What is asked. Reproduce each line that includes the word "with".

Data extract.

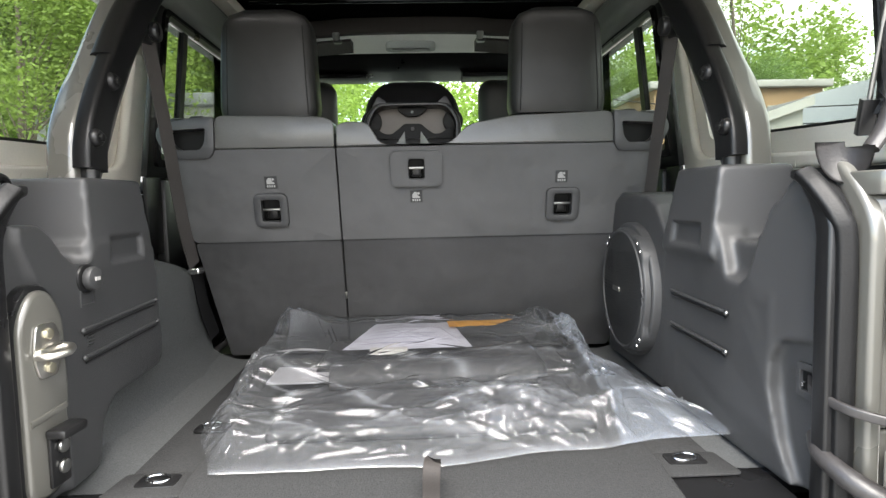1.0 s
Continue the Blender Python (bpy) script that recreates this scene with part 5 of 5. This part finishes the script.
tree(-8.0, 14.0, 8.5, 3.3, 11, LEAF, "broad green tree behind the lot", 70000, 0.055)
tree(-11.5, 17.0, 9.0, 3.6, 12, LEAF_DARK, "dark green leafy tree behind the lot", 50000, 0.065)
tree(-5.2, 18.5, 8.0, 3.0, 13, LEAF_LIGHT, "broad light green tree behind the lot", 40000, 0.065)
tree(-6.1, 10.2, 5.6, 2.1, 14, LEAF_LIGHT, "young light green tree near the car", 42000, 0.045)
tree(-23.0, 27.0, 7.5, 3.5, 15, LEAF_LIGHT, "light green tree in the far row", 6000, 0.16)
tree(-27.0, 25.0, 8.0, 3.8, 16, LEAF, "green tree in the far row", 6000, 0.16)
tree(-19.0, 29.0, 8.0, 3.6, 17, LEAF, "green tree in the far row", 6000, 0.16)
tree(-30.0, 20.5, 8.5, 1.9, 18, LEAF_DARK, "dark pointed conifer in the far row", 5000, 0.13, conifer=True)
tree(-31.5, 22.5, 7.5, 2.2, 19, LEAF_DARK, "dark pointed conifer in the far row", 5000, 0.13, conifer=True)
tree(-15.0, 26.0, 8.0, 3.4, 20, LEAF_LIGHT, "light green tree in the far row", 6000, 0.16)
tree(12.1, 9.9, 9.8, 2.1, 21, LEAF, "tall green tree beside the lot", 76000, 0.075, 0.12)
tree(19.5, 24.0, 5.8, 3.2, 22, LEAF, "round green tree behind the brick building", 42000, 0.06)
tree(13.5, 26.5, 6.4, 3.2, 23, LEAF_DARK, "green tree behind the brick building", 42000, 0.06)
tree(26.0, 22.0, 6.2, 3.4, 24, LEAF, "green tree behind the metal shed", 18000, 0.08)
tree(9.0, 27.5, 7.4, 3.4, 25, LEAF, "green tree behind the brick building", 42000, 0.06)
tree(17.0, 5.2, 5.0, 2.4, 26, LEAF_LIGHT, "light green tree over the board fence", 6000, 0.12)
tree(21.0, 8.0, 6.0, 2.8, 27, LEAF, "green tree over the board fence", 6000, 0.12)
tree(12.9, 25.0, 10.5, 1.2, 28, LEAF_LIGHT, "thin light tree beside the brick building", 3500, 0.06, 0.3)

tree(7.0, 9.6, 2.3, 0.9, 31, LEAF_LIGHT, "low bright green bush before the sheds", 9000, 0.04, 0.1)
tree(8.6, 10.4, 2.5, 0.9, 32, LEAF, "low green bush before the sheds", 9000, 0.04, 0.1)

# wooded bank ahead and all round, as one far mass of leaves
rnd = random.Random(3)
centres = []
for k in range(420):
    a = rnd.uniform(-0.62, 0.62)
    d = rnd.uniform(34, 52)
    centres.append(Vector((d * math.sin(a), d * math.cos(a), rnd.uniform(1.0, 10.5))))
v, f = leaf_mass(centres, 2.2, 130000, 0.19, 77)
me = bpy.data.meshes.new("far_woods")
me.from_pydata(v, [], f)
me.materials.append(LEAF_LIGHT)
tagged(new("far_woods", me), "bright green wooded bank ahead of the car", "woods", kind="stuff")
b = nb()
prism(b, [(18, -0.4), (34, 3.2), (60, 8.0), (60, -0.4)], "x", -30, 30)
lone("grass_bank", b, GRASS, "bright green grass bank ahead of the car", "bank", kind="structure")


def building(name, x0, x1, y0, y1, h, wall, label, windows, roof_mat, courses=0):
    t = thing(name, ((x0 + x1) / 2, (y0 + y1) / 2, 0), label, "building")
    part("wall", box(nb(), (x0, y0, -0.2), (x1, y1, h), 0.02), wall, t)
    part("roof", box(nb(), (x0 - 0.2, y0 - 0.2, h + 0.002), (x1 + 0.2, y1 + 0.2, h + 0.22), 0.03), roof_mat, t)
    for wx, wz, ww, wh in windows:
        w = part("window", box(nb(), (wx - 0.06, y0 - 0.05, wz - 0.06), (wx + ww + 0.06, y0 - 0.004, wz + wh + 0.06), 0.01), CONCRETE, t)
        part("pane", box(nb(), (wx, y0 - 0.06, wz), (wx + ww, y0 - 0.052, wz + wh)), DARK_GLASS, w)
        part("mullion", box(nb(), (wx + ww / 2 - 0.03, y0 - 0.075, wz), (wx + ww / 2 + 0.03, y0 - 0.062, wz + wh)), CONCRETE, w)
    return t


building("brick_building", 7.3, 12.6, 19.0, 25.0, 4.5, BRICK, "flat-roofed orange brick building behind the lot", [(7.7, 2.9, 1.1, 1.0), (9.3, 2.9, 1.1, 1.0), (10.9, 2.9, 1.1, 1.0)], CONCRETE)
building("white_trailer", -6.9, -3.6, 11.8, 15.2, 3.1, SIDING, "long white trailer building under the trees", [(-5.4, 1.0, 0.8, 0.7)], METAL_SHED)
building("grey_long_building", -80, -52, -14, 5, 3.4, METAL_SHED, "long low grey building across the road", [], METAL_SHED)
shed = thing("dark_lean_to", (5.4, 10.9, 0), "low pale lean-to with a dark sloping roof", "shed")
part("roof", prism(nb(), [(4.4, 2.05), (6.5, 2.75), (6.5, 2.87), (4.4, 2.17)], "y", 10.2, 11.8, 0.01), ROOFING, shed)
part("wall", prism(nb(), [(4.5, -0.1), (6.4, -0.1), (6.4, 2.71), (4.5, 2.08)], "y", 10.3, 11.7), CONCRETE, shed)
part("fascia", prism(nb(), [(4.4, 2.02), (6.5, 2.72), (6.5, 2.87), (4.4, 2.17)], "y", 10.15, 10.198), CONCRETE, shed)

hut = thing("metal_arch_shed", (11.6, 14.0, 0), "pale corrugated metal arch shed", "shed")
b = nb()
rows = []
for k in range(97):
    y = 12.0 + 5.5 * k / 96
    rr = 2.6 + 0.05 * math.sin(k * 1.57)
    rows.append([(11.6 + rr * math.cos(a), y, max(0, 4.0 / 2.6 * rr * math.sin(a))) for a in [math.pi * i / 24 for i in range(25)]])
add_faces(b, rows, closed=False)
bmesh.ops.recalc_face_normals(b, faces=b.faces[:])
part("corrugated_shell", b, METAL_SHED, hut)
part("end_wall", prism(nb(), [(11.6 + 2.55 * math.cos(math.pi * i / 24), 3.95 * math.sin(math.pi * i / 24)) for i in range(25)], "y", 12.05, 12.12), METAL_SHED, hut)
part("door", box(nb(), (10.9, 11.99, 0), (12.3, 12.045, 2.4), 0.01), DARK_GLASS, hut)

fence = thing("board_fence", (12.5, 5, 0), "tan wooden board fence along the lot", "fence")
for k in range(40):
    y = -2.0 + k * 0.235
    b = prism(nb(), [(y, 0.0), (y + 0.22, 0.0), (y + 0.22, 1.95), (y + 0.11, 2.03), (y, 1.95)], "x", 13.0, 13.025)
    part("board", b, FENCE, fence)
part("rail", box(nb(), (13.03, -2.0, 0.4), (13.09, 7.4, 0.5)), FENCE, fence)
part("rail", box(nb(), (13.03, -2.0, 1.5), (13.09, 7.4, 1.6)), FENCE, fence)


for z0, z1, y0 in ((3.05, 2.75, 12.0), (3.35, 3.20, 12.6)):
    lone("overhead_cable", tube(nb(), smooth_path([(3.0, y0, z0), (6.5, y0 + 0.6, (z0 + z1) / 2 - 0.18), (10.5, y0 + 1.0, z1)], 8), 0.014, 6), RUBBER, "thin black overhead cable before the brick building", "cable", "overhead cables")


def parked_car(name, x, y, turn, paint, label, pickup):
    """A parked vehicle; its tail looks along -x before turning."""
    t = thing(name, (0, 0, 0), label, "car", "parked cars")

    def put(nm, bm, mat, lab="", parent=None):
        return part(nm, bm, mat, parent or t, lab)
    body = prism(nb(), rounded([(-0.02, 0.55), (0.0, 1.12), (1.5, 1.16), (3.7, 1.14), (5.0, 1.05), (5.05, 0.55)], 0.08, 4), "y", -0.92, 0.92, 0.06, 3)
    bd = put("body", body, paint)
    if pickup:
        cab = prism(nb(), rounded([(1.75, 1.15), (1.85, 1.80), (3.05, 1.80), (3.75, 1.15)], 0.08, 4), "y", -0.78, 0.78, 0.05, 3)
    else:
        cab = prism(nb(), rounded([(0.05, 1.10), (0.12, 1.80), (3.05, 1.82), (3.75, 1.12)], 0.08, 4), "y", -0.78, 0.78, 0.05, 3)
    put("cab", cab, paint)
    a = 1.95 if pickup else 0.35
    for sy in (-1, 1):
        put("side_window", prism(nb(), [(a, 1.24), (a + 0.08, 1.70), (3.0, 1.70), (3.45, 1.24)], "y", sy * 0.775, sy * 0.790), DARK_GLASS)
        put("tail_light", box(nb(), (-0.05, sy * 0.88, 0.88), (0.02, sy * 0.70, 1.08), 0.015), BRIGHT_RED)
        for wx in (0.95, 4.05):
            w = put("wheel", disc(nb(), (wx, sy * 0.72, 0.40), (0, sy, 0), 0.40, 0.24, 28, 0.05), RUBBER)
            put("rim", disc(nb(), (wx, sy * 0.957, 0.40), (0, sy, 0), 0.22, 0.012, 20, 0.004), STEEL, parent=w)
            arch = [(wx + 0.56 * math.cos(q), 0.42 + 0.56 * math.sin(q)) for q in [math.pi * i / 14 for i in range(15)]]
            arch += [(wx + 0.46 * math.cos(q), 0.42 + 0.46 * math.sin(q)) for q in [math.pi * i / 14 for i in range(14, -1, -1)]]
            put("wheel_arch", prism(nb(), arch, "y", sy * 0.90, sy * 1.0, 0.01), SMOOTH_BLACK)
    put("rear_window", box(nb(), ((1.76 if pickup else 0.06), -0.6, 1.3), ((1.80 if pickup else 0.10), 0.6, 1.68)), DARK_GLASS)
    put("rear_bumper", box(nb(), (-0.14, -0.85, 0.50), (0.05, 0.85, 0.72), 0.04, 3), STEEL if pickup else SMOOTH_BLACK)
    put("number_plate", box(nb(), (-0.155, -0.16, 0.60), (-0.142, 0.16, 0.70), 0.003), WHITE_MARK, "plain white number plate")
    t.matrix_basis = pose(x, y, 0, 0, 0, turn) @ Matrix.Scale(1.1 if pickup else 1.0, 4)
    return t


parked_car("pickup_truck", -21.6, 2.85, 92, DARK_CAR, "dark parked pickup truck with red tail lights", True)
parked_car("pickup_truck", -25.2, 2.55, 92, RED_CAR, "dark red parked pickup truck on the gravel", True)
parked_car("pickup_truck", -28.8, 2.25, 92, DARK_CAR, "black parked pickup truck in the row", True)
parked_car("station_wagon", -33.5, 1.2, 92, SILVER_CAR, "silver parked estate car in the row", False)
parked_car("estate_car", -9.6, 0.15, 180, WHITE_CAR, "white parked car near the grey car", False)

board = thing("billboard", (-45, 7, 0), "dark red billboard with a white shape on posts", "billboard")
for yy in (6.5, 7.6):
    part("post", tube(nb(), [(-45, yy, 0), (-45, yy, 3.9)], 0.10, 10, (1, 0, 0)), STEEL, board)
part("panel", box(nb(), (-45.1, 6.0, 3.7), (-44.9, 8.1, 4.55), 0.03), SIGN_RED, board)
part("white_shape", box(nb(), (-44.89, 6.1, 3.74), (-44.87, 7.2, 4.05), 0.01), WHITE_MARK, board)
bank = lone("grass_verge", prism(nb(), [(2.0, -0.1), (4.5, 2.0), (8, 3.0), (20, 3.2), (23, -0.1)], "x", -44, -36, 0.2), GRASS, "yellow-green grass verge across the road", "verge", kind="structure")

Response to this task.
Continue the Blender Python (bpy) script that recreates this scene with part 5 of 5. This part finishes the script.
shed = thing("dark_lean_to", (5.4, 10.9, 0), "low pale lean-to with a dark sloping roof", "shed")
parked_car("pickup_truck", -21.6, 2.85, 92, DARK_CAR, "dark parked pickup truck with red tail lights", True)
board = thing("billboard", (-45, 7, 0), "dark red billboard with a white shape on posts", "billboard")